Gli strani affari dell’avvocato amico di D’Alema

Bari Un fiume di denaro riciclato attraverso una serie di società, le chiavi della cassaforte affidate a un imprenditore, una rete di prestanome, l’appoggio di funzionari di banca, le relazioni pericolose tra un bancarottiere e noti professionisti della Bari-bene, le mire su un faraonico progetto per la realizzazione di un campus universitario unico in Italia: è questo lo scenario che affiora dall’inchiesta che ha alzato il velo sul volto imprenditoriale del clan capeggiato da Savino Parisi detto «Savinuccio», numero uno della criminalità organizzata barese, il boss del quartiere Japigia dove imponeva le sue regole persino vietando il passaggio dei motorini per la strada di casa, dominatore incontrastato del mercato della droga nei primi anni Novanta e artefice di una scalata economica curata con criteri manageriali, arrestato già dieci anni fa mentre assisteva alla partita di calcio Inter-Bari comodamente seduto in tribuna d’onore a San Siro.
La svolta nelle indagini è arrivata due giorni fa, quando sono state eseguite dalla Guardia di finanza 83 ordinanze di custodia cautelare, 53 in carcere e 30 ai domiciliari. In tutto gli indagati sono 129 e tra loro ci sono noti professionisti. Non solo direttori di banca, ma anche tre avvocati. Nei confronti di due legali, entrambi esponenti di spicco della sinistra barese, è stata disposta l’interdizione professionale per due mesi: si tratta di Gianni Di Cagno, ex consigliere laico di centrosinistra del Consiglio superiore della magistratura, ritenuto un uomo di fiducia di Massimo D'Alema, e di Onofrio Sisto, ex vicepresidente Pd della provincia di Bari, presidente dell’esclusivo Circolo Tennis, ritrovo dei vip cittadini.

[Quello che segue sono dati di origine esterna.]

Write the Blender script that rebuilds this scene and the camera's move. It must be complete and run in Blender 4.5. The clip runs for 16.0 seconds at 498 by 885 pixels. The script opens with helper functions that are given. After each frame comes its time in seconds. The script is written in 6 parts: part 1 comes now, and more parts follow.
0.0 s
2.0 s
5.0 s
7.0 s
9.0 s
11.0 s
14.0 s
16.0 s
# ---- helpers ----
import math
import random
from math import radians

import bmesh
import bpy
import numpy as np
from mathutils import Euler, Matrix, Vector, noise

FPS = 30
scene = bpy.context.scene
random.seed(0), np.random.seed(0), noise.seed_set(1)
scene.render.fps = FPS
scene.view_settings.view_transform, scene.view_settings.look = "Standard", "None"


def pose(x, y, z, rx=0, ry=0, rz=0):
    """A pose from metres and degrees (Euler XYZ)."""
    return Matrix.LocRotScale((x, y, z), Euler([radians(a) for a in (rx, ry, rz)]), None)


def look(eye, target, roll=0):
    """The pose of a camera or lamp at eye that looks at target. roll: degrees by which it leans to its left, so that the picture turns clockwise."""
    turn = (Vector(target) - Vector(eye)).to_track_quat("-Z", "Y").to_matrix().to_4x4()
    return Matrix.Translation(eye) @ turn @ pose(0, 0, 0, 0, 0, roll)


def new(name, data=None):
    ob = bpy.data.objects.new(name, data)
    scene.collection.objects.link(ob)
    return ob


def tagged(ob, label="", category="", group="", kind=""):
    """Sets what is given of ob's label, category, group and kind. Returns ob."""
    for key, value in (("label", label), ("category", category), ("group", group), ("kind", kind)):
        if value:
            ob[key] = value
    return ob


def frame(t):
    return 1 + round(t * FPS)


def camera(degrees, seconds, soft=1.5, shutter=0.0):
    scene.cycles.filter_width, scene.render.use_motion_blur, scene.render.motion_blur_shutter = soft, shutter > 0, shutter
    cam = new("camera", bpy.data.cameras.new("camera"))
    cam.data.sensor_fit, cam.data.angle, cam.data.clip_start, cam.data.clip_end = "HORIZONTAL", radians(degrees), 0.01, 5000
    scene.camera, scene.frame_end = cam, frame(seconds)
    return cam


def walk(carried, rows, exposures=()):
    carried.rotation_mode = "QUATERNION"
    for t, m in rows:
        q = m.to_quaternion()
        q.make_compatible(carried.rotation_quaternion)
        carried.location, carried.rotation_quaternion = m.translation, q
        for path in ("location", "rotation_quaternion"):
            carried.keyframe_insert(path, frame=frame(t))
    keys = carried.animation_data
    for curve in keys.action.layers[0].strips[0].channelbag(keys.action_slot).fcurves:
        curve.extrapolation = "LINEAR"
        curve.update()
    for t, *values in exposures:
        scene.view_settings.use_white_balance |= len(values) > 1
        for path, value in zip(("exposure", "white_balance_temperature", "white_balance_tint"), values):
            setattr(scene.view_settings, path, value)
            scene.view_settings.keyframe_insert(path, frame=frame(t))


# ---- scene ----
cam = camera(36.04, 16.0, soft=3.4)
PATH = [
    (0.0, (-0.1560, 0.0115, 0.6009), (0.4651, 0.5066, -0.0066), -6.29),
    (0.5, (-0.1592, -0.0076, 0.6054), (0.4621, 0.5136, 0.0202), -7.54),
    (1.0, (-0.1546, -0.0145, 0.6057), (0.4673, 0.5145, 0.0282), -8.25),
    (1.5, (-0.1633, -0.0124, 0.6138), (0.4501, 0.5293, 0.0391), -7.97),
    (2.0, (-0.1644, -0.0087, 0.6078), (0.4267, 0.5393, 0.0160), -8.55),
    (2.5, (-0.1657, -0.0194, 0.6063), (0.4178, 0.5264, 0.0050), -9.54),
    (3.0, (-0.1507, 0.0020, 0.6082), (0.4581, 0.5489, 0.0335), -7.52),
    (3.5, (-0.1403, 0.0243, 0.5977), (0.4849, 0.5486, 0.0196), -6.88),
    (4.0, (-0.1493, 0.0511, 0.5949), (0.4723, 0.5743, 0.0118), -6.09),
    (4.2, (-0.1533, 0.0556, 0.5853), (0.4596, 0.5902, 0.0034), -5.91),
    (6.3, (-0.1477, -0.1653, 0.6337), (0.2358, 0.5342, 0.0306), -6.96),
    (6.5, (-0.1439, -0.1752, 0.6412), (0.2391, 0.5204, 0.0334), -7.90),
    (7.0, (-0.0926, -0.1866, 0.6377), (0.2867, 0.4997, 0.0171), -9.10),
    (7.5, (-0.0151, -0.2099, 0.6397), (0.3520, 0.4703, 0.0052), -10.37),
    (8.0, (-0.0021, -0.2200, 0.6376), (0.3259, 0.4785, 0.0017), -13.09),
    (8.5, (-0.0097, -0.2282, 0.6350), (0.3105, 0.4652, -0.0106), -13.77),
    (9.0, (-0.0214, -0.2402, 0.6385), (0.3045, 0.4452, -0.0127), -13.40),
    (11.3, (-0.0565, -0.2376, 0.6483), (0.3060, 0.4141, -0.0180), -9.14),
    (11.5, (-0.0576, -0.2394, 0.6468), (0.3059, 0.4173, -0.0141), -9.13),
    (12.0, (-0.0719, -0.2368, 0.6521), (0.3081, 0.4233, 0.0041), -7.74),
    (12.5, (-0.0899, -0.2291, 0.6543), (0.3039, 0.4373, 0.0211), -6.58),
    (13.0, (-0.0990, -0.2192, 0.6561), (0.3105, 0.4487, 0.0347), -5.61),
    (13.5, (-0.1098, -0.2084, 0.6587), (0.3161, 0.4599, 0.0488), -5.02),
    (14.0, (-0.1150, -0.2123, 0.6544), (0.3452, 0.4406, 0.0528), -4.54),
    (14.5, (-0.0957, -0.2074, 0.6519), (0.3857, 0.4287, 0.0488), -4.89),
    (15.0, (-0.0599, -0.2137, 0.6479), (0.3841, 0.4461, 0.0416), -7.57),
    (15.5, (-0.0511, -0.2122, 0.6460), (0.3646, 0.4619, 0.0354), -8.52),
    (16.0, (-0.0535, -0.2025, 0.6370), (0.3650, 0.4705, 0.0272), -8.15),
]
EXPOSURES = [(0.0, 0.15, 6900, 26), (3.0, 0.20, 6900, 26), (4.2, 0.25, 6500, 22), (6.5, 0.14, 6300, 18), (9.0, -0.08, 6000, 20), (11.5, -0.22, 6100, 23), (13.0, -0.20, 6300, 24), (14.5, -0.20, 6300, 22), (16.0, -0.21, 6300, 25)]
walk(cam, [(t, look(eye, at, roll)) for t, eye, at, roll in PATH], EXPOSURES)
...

Secondo gli inquirenti, i due avvocati avrebbero utilizzato denaro di provenienza illecita per conto di Labellarte dopo aver ricevuto mandato per curare la realizzazione del campus di Valenzano. Proprio i rapporti tra l’imprenditore e i legali vengono presi in esame dal gip Giulia Romanazzi: il magistrato, in una delle 1.595 pagine dell’ordinanza di custodia cautelare scrive che «i professionisti erano ben consapevoli del fatto che gli investimenti effettuati da Labellarte nell’affare universitario traessero origine da canali di approvvigionamento illeciti». Inoltre, Sisto è accusato di aver utilizzato il cellulare che aveva nella propria disponibilità quando era vice presidente della Provincia per parlare con Labellarte.
Gli avvocati respingono le accuse, sostengono di aver agito correttamente nell’ambito della propria attività professionale e intendono chiarire tutto sabato prossimo, quando saranno interrogati dal giudice. Tra gli indagati nell’inchiesta che sta facendo tremare la città e che crea subbuglio nella sinistra pugliese, c’è però anche la parlamentare del Pdl Elvira Savino: secondo l’accusa avrebbe consentito l’intestazione fittizia di un conto corrente «di fatto – scrive il gip Giulia Romanazzi – nella disponibilità di Michele Labellarte». Quest’ultimo, morto a settembre, imprenditore e presunto riciclatore della mafia barese, già condannato per bancarotta fraudolenta e una maxi-frode fiscale, è uno dei personaggi chiave dell’inchiesta in quanto portava avanti il progetto di realizzazione del campus universitario a Valenzano, pochi chilometri da Bari, opera colossale che avrebbe dovuto ospitare 3500 studenti.

Secondo il gip «la Savino era perfettamente a conoscenza quantomeno della più importante operazione di reinvestimento degli illeciti capitali provenienti dalle pregresse attività delittuose del Labellarte e, cioè, del cosidetto affare universitario»; inoltre, sostiene sempre il gip, la deputata, su sollecitazione di Labellarte, si sarebbe attivata a presentare il progetto al ministero dello Sviluppo Economico ed al ministero dell’Istruzione». La parlamentare respinge le accuse.